NGO Monitor, a watchdog group that reports on anti-Israel bias at NGOs called for Roth to resign immediately.

“We’ve long documented @KenRoth‘s abhorrent antisemitism and obsession with Israel,” NGO tweeted. “Attacks on Jews cannot be excused by blaming the Israeli government. STOP BLAMING THE VICTIM. We call on Roth’s immediate resignation from @hrw.”

 

After garnering criticism, Roth removed the offensive tweet. He responded with a tweet saying, “Interesting how many people pretend that this tweet justifies antisemitism (it doesn’t and I don’t under any circumstances) rather than address the correlation noted in the Haaretz article between recent Israeli government conduct in Gaza and the rise of UK antisemitic incidents.”

 

Roth: history of anti-Israel bias

Roth has been criticized for an anti-Israel bias. During the Israeli incursion into Lebanon in 2006 which was an attempt to cope with hundreds of thousands of rockets aimed at Israeli civilian centers, Roth accused Israel of implementing an “excessive” response against Hezbollah. The ADL has described Roth’s anti-Israel rhetoric as a reflection of “classic anti-Semitic stereotype about Jews.” An analysis of his tweets by NGO Monitor alleges that Roth shows “significant levels of sarcasm, vitriol, and deep-seated hostility” towards Israel.
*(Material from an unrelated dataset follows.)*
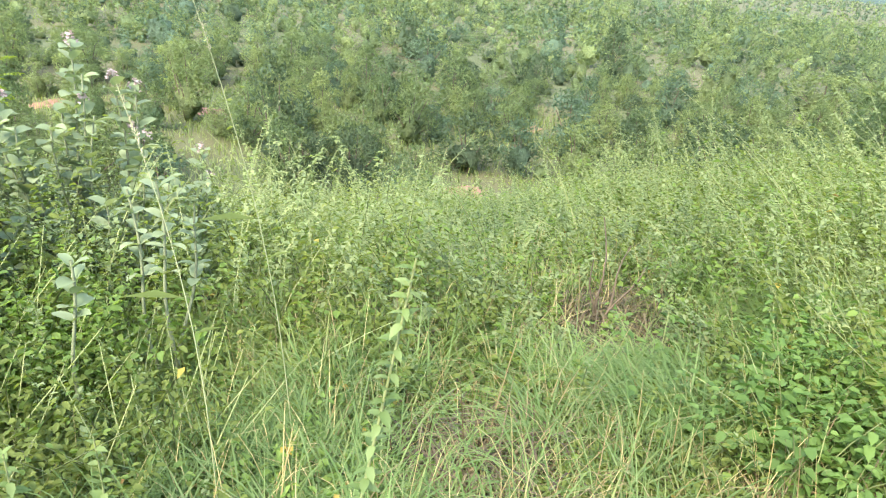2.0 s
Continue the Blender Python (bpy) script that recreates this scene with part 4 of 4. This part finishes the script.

According to the Jewish newspaper Algemeiner Journal, “Roth has long been noted for his hatred of Israel and his use of antisemitic rhetoric to attack it.” The Forward criticized Roth for establishing a Middle East/North Africa (MENA) team composed of anti-Israel activists. In  2015, Roth criticized Israel for sending humanitarian aid to Nepal after a devastating earthquake. 

Roth’s father was a Jewish refugee from Nazi Germany. In 2011, Roth was married in an Anglican church.